В одиночной камере слух чрезвычайно обостряется. Зрение же, наоборот, пропадает. Дневного света ведь нет, день и ночь горит в потолке зарешеченная 25-свечевая лампочка. Я попросила заменить. Пришел «старшо́й», как его называли, высокий худой старик, наверняка до пенсии дорабатывал (а в 40–50-х был, небось, в полной силе!). «Мы вам заменим. Но сами пожалеете». Он оказался прав – спать при 40-свечевой лампочке стало совсем невозможно. Вызывали на допросы редко. Развлечений было немного: книги, хотя глаза болели, раздача еды, прогулки, раз в неделю передача из дома. Часов не было, поэтому жили по «подъем!», «отбой!» Сразу после отбоя морщинистый старик, гремя по коридору сапогами, входил в мою камеру, осторожно неся в руках плошку с жидкостью. «Вам положено. Хлористый кальций». Я, морщась, выпивала. Он смотрел на меня сочувственно: «Знаю, что горечь ужасная. Но ведь для вашей пользы». «Ах ты гадина! – думала я. – Жалеет бедную девочку, что она горькое пьет. Какой добрый! А десять лет назад, небось, руки выламывал на допросах!» Трогательная история произошла с мухой. Завелась большая черная муха. От тоски я стала ее прикармливать, наливала на столик воды, она пила, чистила крылышки, все-таки какая-то компания. Но вечером она крутилась около ламповой решетки и беспрерывно жужжала. Я встала на стул и стала ее ловить полотенцем. Щелкнул глазок, по коридору затопали сапоги, началась настоящая паника. «Дежурный, в 82-м муха!» – кричала по телефону «надзорка», и в камеру ворвалась целая команда дежурных, стали гоняться за мухой, которая, проказница, им никак не давалась. Наконец, взгромоздившись на стул, старик старшо́й раздавил ее ручищами. «Теперь спите спокойно!» – ласково сказал он мне.

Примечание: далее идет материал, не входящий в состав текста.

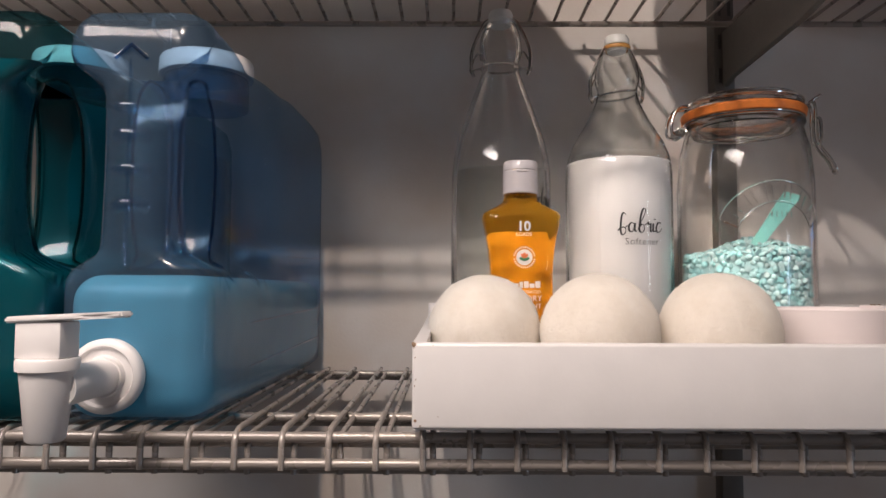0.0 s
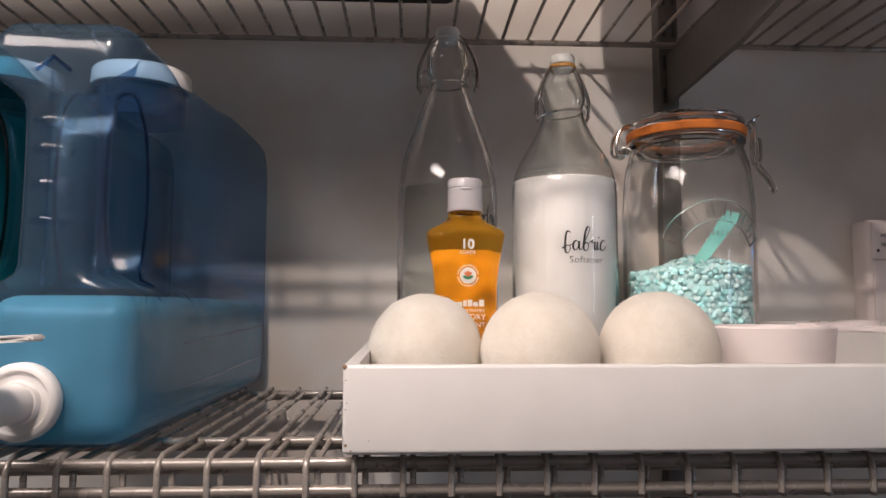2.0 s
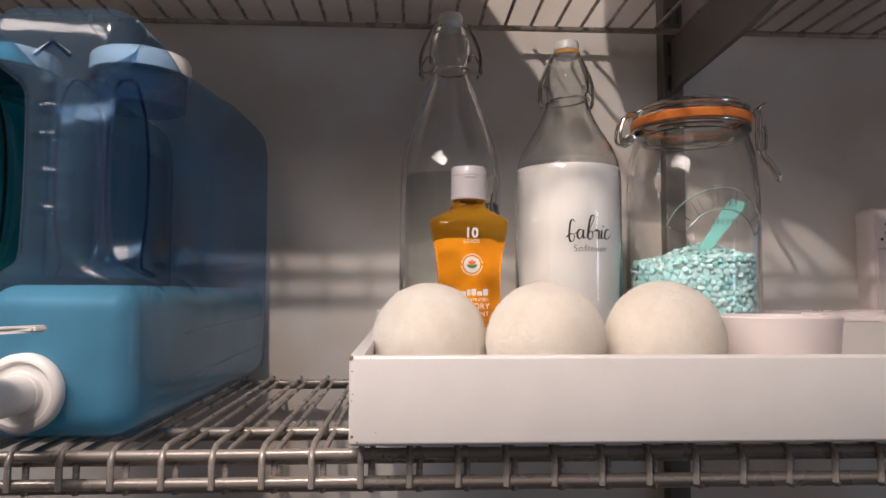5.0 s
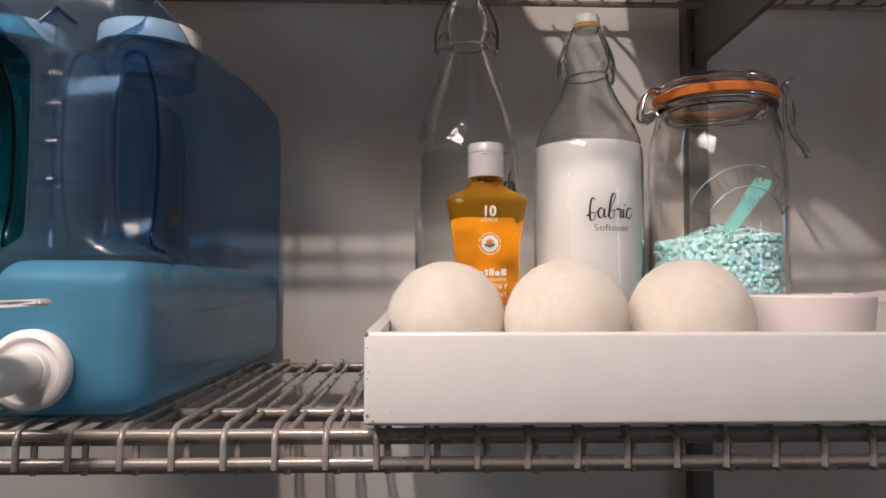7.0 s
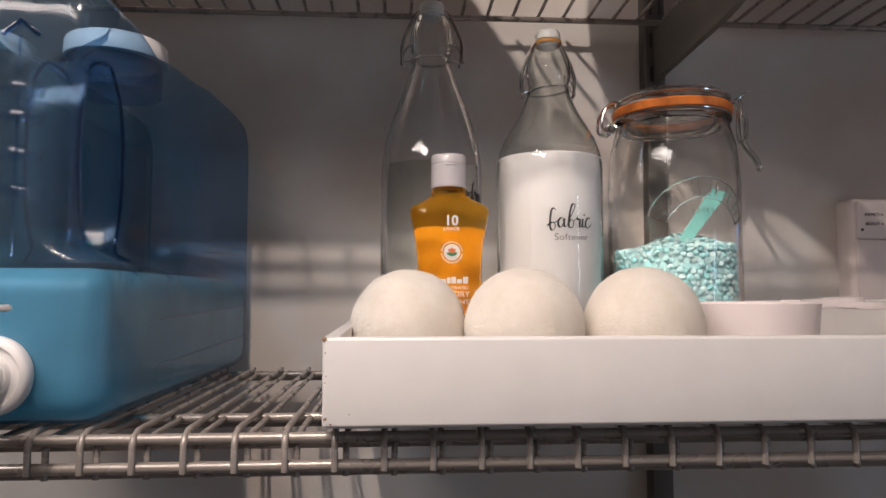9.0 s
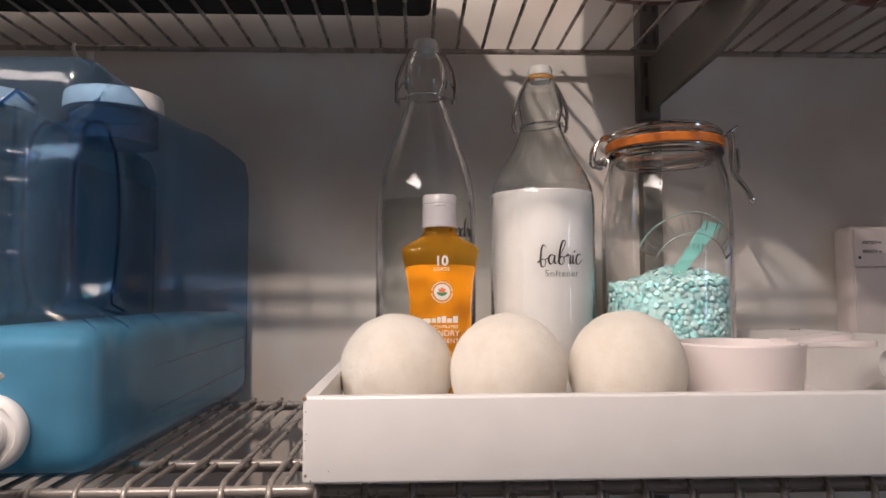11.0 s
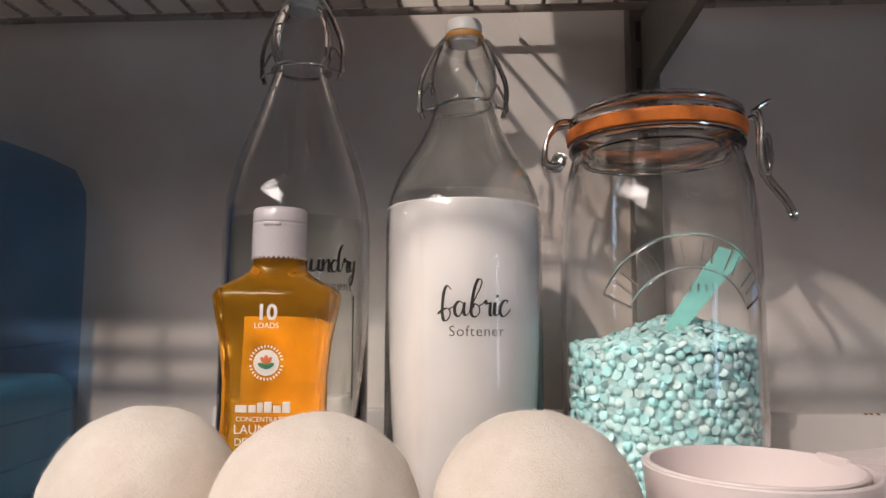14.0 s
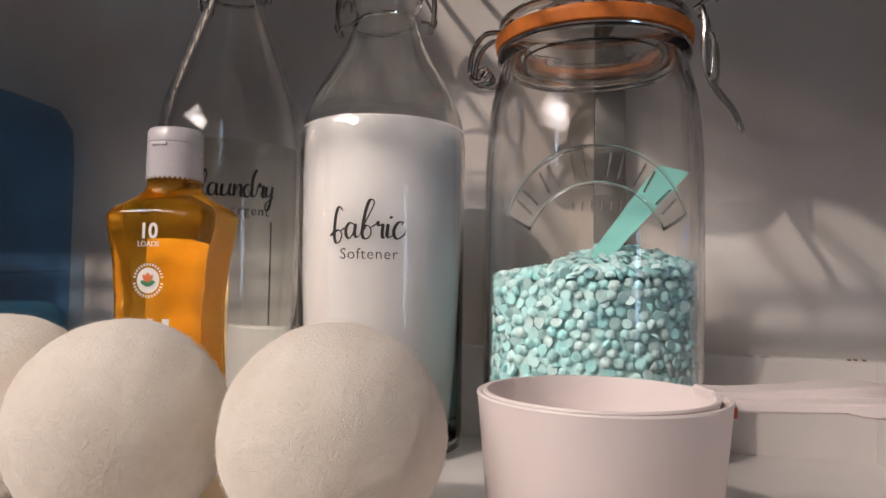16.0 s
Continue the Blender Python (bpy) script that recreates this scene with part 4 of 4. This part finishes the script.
def jug_body(inset, z_top, hole=True, floor=0.0):
    """A slim jug: its side outline round a hand hole, swept round to both sides, narrower at the grip."""
    yc, zc = 0.062, 0.136
    prof = [(0.0, 0.012), (0.003, 0.003), (0.012, 0.0), (0.287, 0.0), (0.296, 0.003), (0.300, 0.012), (0.300, 0.192), (0.298, 0.203), (0.290, 0.2110), (0.275, 0.2145), (0.170, 0.2145), (0.155, 0.2110), (0.120, 0.2100), (0.085, 0.2090), (0.055, 0.2160), (0.020, 0.2175), (0.007, 0.2135), (0.000, 0.203)]
    n = 96
    ring = []
    for k in range(n):
        th = 2 * math.pi * k / n
        d = Vector((math.cos(th), math.sin(th)))
        best = None
        for i in range(len(prof)):
            a, b = Vector(prof[i]), Vector(prof[(i + 1) % len(prof)])
            e = b - a
            den = d.x * e.y - d.y * e.x
            if abs(den) < 1e-12:
                continue
            w = a - Vector((yc, zc))
            s = (w.x * e.y - w.y * e.x) / den
            u = (w.x * d.y - w.y * d.x) / den
            if s > 0 and -1e-6 <= u <= 1 + 1e-6 and (best is None or s < best):
                best = s
        c, s_ = math.cos(th), math.sin(th)
        rh = hole_radius(c, s_)
        ring.append((d, best - inset, rh + inset))
    steps = [0, 0.012, 0.04, 0.09, 0.16, 0.26, 0.4, 0.55, 0.7, 0.82, 0.90, 0.95, 0.98, 0.994, 1.0]

    bm = bmesh.new()
    loops = []
    for d, ro, rh in ring:
        L = ro - rh
        loop = []
        for side in (1, -1):
            seq = steps if side == 1 else list(reversed(steps))
            for s in seq:
                rad = rh + L * s
                y, z = yc + d.x * rad, zc + d.y * rad
                z = min(z, z_top)
                eo, eh = (1 - s) * L, s * L
                w = jug_width(y, z) - inset
                cut = 0.0
                for e, rho in ((eo, 0.013 + 0.002 * max(0.0, min(1.0, (z - 0.165) / 0.03))), (eh, 0.005)):
                    q = min(1.0, e / min(rho, L * 0.48))
                    cut = max(cut, min(rho, w * 0.7) * (1 - math.sqrt(max(0.0, 1 - (1 - q) ** 2))))
                x = side * (w - cut) - grip_shift(y, z) - 0.0040 * max(0.0, min(1.0, (z - 0.176) / 0.014)) * max(0.0, min(1.0, (0.105 - y) / 0.03))
                loop.append(bm.verts.new((x, y, max(z, floor))))
        loops.append(loop)
    m = len(loops[0])
    for k in range(n):
        a, b = loops[k], loops[(k + 1) % n]
        for i in range(m):
            j = (i + 1) % m
            bm.faces.new((a[i], b[i], b[j], a[j]))
    bmesh.ops.remove_doubles(bm, verts=bm.verts, dist=0.00005)
    return bm


def spigot(t):
    """White tap: flange ring, barrel, downspout and the flat lever on top."""
    sp = part("spigot", tube([(0, -0.004, 0), (0, -0.046, 0)], 0.0088, 32), WHITE_PLASTIC, t, "white plastic tap")
    sp.location = (-0.0105, 0.0, 0.0250)
    fl = lathe([(0.006, 0.0), (0.0178, 0.0), (0.0185, 0.0015), (0.0185, 0.0060), (0.0172, 0.0075), (0.0150, 0.0078), (0.0140, 0.0062), (0.0105, 0.0060), (0.0098, 0.0090), (0.006, 0.0090)], 48, closed=True)
    bmesh.ops.rotate(fl, verts=fl.verts, matrix=Matrix.Rotation(radians(90), 3, "X"))
    part("flange", fl, WHITE_PLASTIC, sp).location = (0, 0.001, 0)
    part("spout", lathe([(0, -0.0225), (0.0072, -0.0225), (0.0080, -0.0215), (0.0112, 0.0075), (0.0126, 0.0080), (0.0128, 0.0122), (0.0122, 0.0132), (0, 0.0132)], 40), WHITE_PLASTIC, sp).location = (-0.004, -0.046, 0)
    part("valve_block", box(-0.0100, 0.0100, -0.008, 0.008, 0.0130, 0.0290, 0.0012), WHITE_PLASTIC, sp).location = (-0.0045, -0.046, 0)
    lv = bmesh.new()
    outline = [(-0.014, -0.009), (0.012, -0.009), (0.022, -0.0055), (0.034, -0.0048), (0.037, 0), (0.034, 0.0048), (0.022, 0.0055), (0.012, 0.009), (-0.014, 0.009)]
    a = [lv.verts.new((x, y, 0.0290 + 0.05 * x)) for x, y in outline]
    b = [lv.verts.new((x, y, 0.0318 + 0.05 * x)) for x, y in outline]
    lv.faces.new(list(reversed(a)))
    lv.faces.new(b)
    for i in range(len(outline)):
        j = (i + 1) % len(outline)
        lv.faces.new((a[i], a[j], b[j], b[i]))
    bmesh.ops.bevel(lv, geom=lv.edges[:], offset=0.0008, segments=2, affect="EDGES")
    part("lever", lv, WHITE_PLASTIC, sp).location = (-0.0045, -0.046, 0)


def jug(label, x, y, turn, plastic, soap, level, rim):
    t = thing("drink_dispenser", label, "jug", (x, y, 0.0002), "drink-dispenser jugs on the shelf")
    t.rotation_euler = (0, 0, radians(turn))
    part("body", jug_body(0.0, 1.0), plastic, t)
    if level < 0.08:
        liq = box(-0.0368, 0.0368, 0.0020, 0.2980, 0.0018, level, 0.014, 6)
    else:
        liq = jug_body(0.0018, level)
    part("liquid", liq, soap, t)
    part("neck", lathe([(0.0275, 0.190), (0.0275, 0.2100), (0.0255, 0.2100), (0.0255, 0.190)], 64, closed=True), plastic, t).location = (-0.006, 0.112, 0)
    cap = part("cap", lathe([(0.0285, 0.2112), (0.0305, 0.2112), (0.0307, 0.2122), (0.0303, 0.2210), (0.0291, 0.2228), (0, 0.2232)], 64), WHITE_PLASTIC, t, "white screw cap")
    cap.location = (-0.006, 0.112, 0)
    spigot(t)
    # thick moulded rim round the hand hole, on both faces
    for side in (-1, 1):
        loop = []
        for k in range(48):
            th = 2 * math.pi * k / 48
            c, v = math.cos(th), math.sin(th)
            rh = hole_radius(c, v)
            y, z = 0.062 + c * rh, 0.136 + v * rh
            loop.append((side * (jug_width(y, z) - 0.0042) - grip_shift(y, z), y, z))
        part("hole_rim", tube(loop, 0.0010, 8, closed=True), rim, t)
    # moulded arrow and seam on the grip, ribs along the side
    part("arrow", tube([(-0.0125, -0.0008, 0.1865), (-0.0040, -0.0010, 0.1935), (0.0045, -0.0008, 0.1865)], 0.0011, 8), rim, t)
    part("seam", tube([(-0.0045, -0.0004, 0.080), (-0.0045, -0.0004, 0.186)], 0.0007, 6), RIDGE, t)
    for z in (0.110, 0.128, 0.146, 0.160):
        part("grip_ridge", tube(smooth_line([(-0.0125, 0.0050, z), (-0.0100, 0.0030, z + 0.001), (-0.0040, 0.0018, z + 0.0015), (0.0020, 0.0030, z + 0.001), (0.0045, 0.0050, z)], 5), 0.0036, 14), RIDGE, t)
    for z in (0.022, 0.048, 0.092):
        part("rib", tube([(0.0384, 0.075 if z < 0.08 else 0.16, z), (0.0389, 0.09 if z < 0.08 else 0.17, z + 0.0005), (0.0389, 0.27, z + 0.004), (0.0384, 0.288, z + 0.005)], 0.0006, 8), RIDGE, t)
    return t


jug("slim blue plastic drink dispenser, light-blue detergent, white tap", -0.1500, 0.3345, -0.6, JUG_BLUE, BLUE_SOAP, 0.0755, RIM_BLUE)
jug("slim teal plastic drink dispenser nearly full of green detergent", -0.2325, 0.3320, -0.5, JUG_TEAL, TEAL_SOAP, 0.186, RIM_TEAL)


# ---- keypad on the wall ----
def keypad():
    t = thing("alarm_keypad", "pale alarm keypad with a lit blue screen on the wall", "keypad", (0.4480, WALL_Y - 0.0005, 0.048))
    part("body", box(0, 0.150, -0.026, 0, 0, 0.104, 0.006, 4), KEYPAD, t)
    part("front_plate", box(0.004, 0.148, -0.0285, -0.0255, 0.066, 0.1015, 0.0012), KEYPAD, t)
    part("flap", box(0.004, 0.148, -0.0283, -0.0255, 0.002, 0.0650, 0.0012), KEYPAD, t)
    part("screen", box(0.036, 0.110, -0.0290, -0.0284, 0.074, 0.094), SCREEN, t, "lit blue screen", smooth=False)
    for txt, z in (("ARMED", 0.0885), ("READY", 0.0800)):
        part("lettering", words(txt, 0.0045, 0.0002), DARK, t, smooth=False).location = (0.0185, -0.0288, z)
        part("indicator", box(0.0275, 0.0290, -0.0291, -0.0285, z - 0.0007, z + 0.0007), DARK, t, smooth=False)
    dot = lathe([(0, 0), (0.0014, 0), (0.0014, 0.0005), (0, 0.0005)], 16)
    bmesh.ops.rotate(dot, verts=dot.verts, matrix=Matrix.Rotation(radians(90), 3, "X"))
    part("sensor", dot, DARK, t).location = (0.0085, -0.0284, 0.0745)


keypad()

Конечно, я не была ни Морозовым в Шлиссельбурге, ни Кропоткиным, но по литературе о революционерах знала, что в камерах перестукиваются. А слух ведь очень обострился: так, гулящие за окном голуби казались мне рычащими львами, стук раздаточных мисок в коридоре – артиллерийской атакой… И я пристроилась к трубе парового отопления, чтобы услышать, что происходит в соседней камере. А вдруг там Пауэрс? Из-за стенки доносилось монотонное бормотание. Кто-то явно молился. Я стала ложкой стучать по батарее, делая паузы, чтобы понял, что это не просто шум, а сигналы. Но ответа не последовало, хотя я почти каждый вечер после отбоя начинала свой «перестук». Потом разобрала, что молятся за стенкой не по-русски, по-английски. (Как узнала потом, там сидел Джон Маккоун, отнюдь не Пауэрс.) То, что соседями моими были летчики-американцы, подтвердилось довольно скоро. На допросах мой следователь Коньков вначале каждый раз любезно осведомлялся, как я себя чувствую, что читаю. «Гоголя, Пушкина…» «Это правильно. А вот американцы… – и он захихикал, думая рассмешить и меня, – Библию попросили! Грешки замаливают!»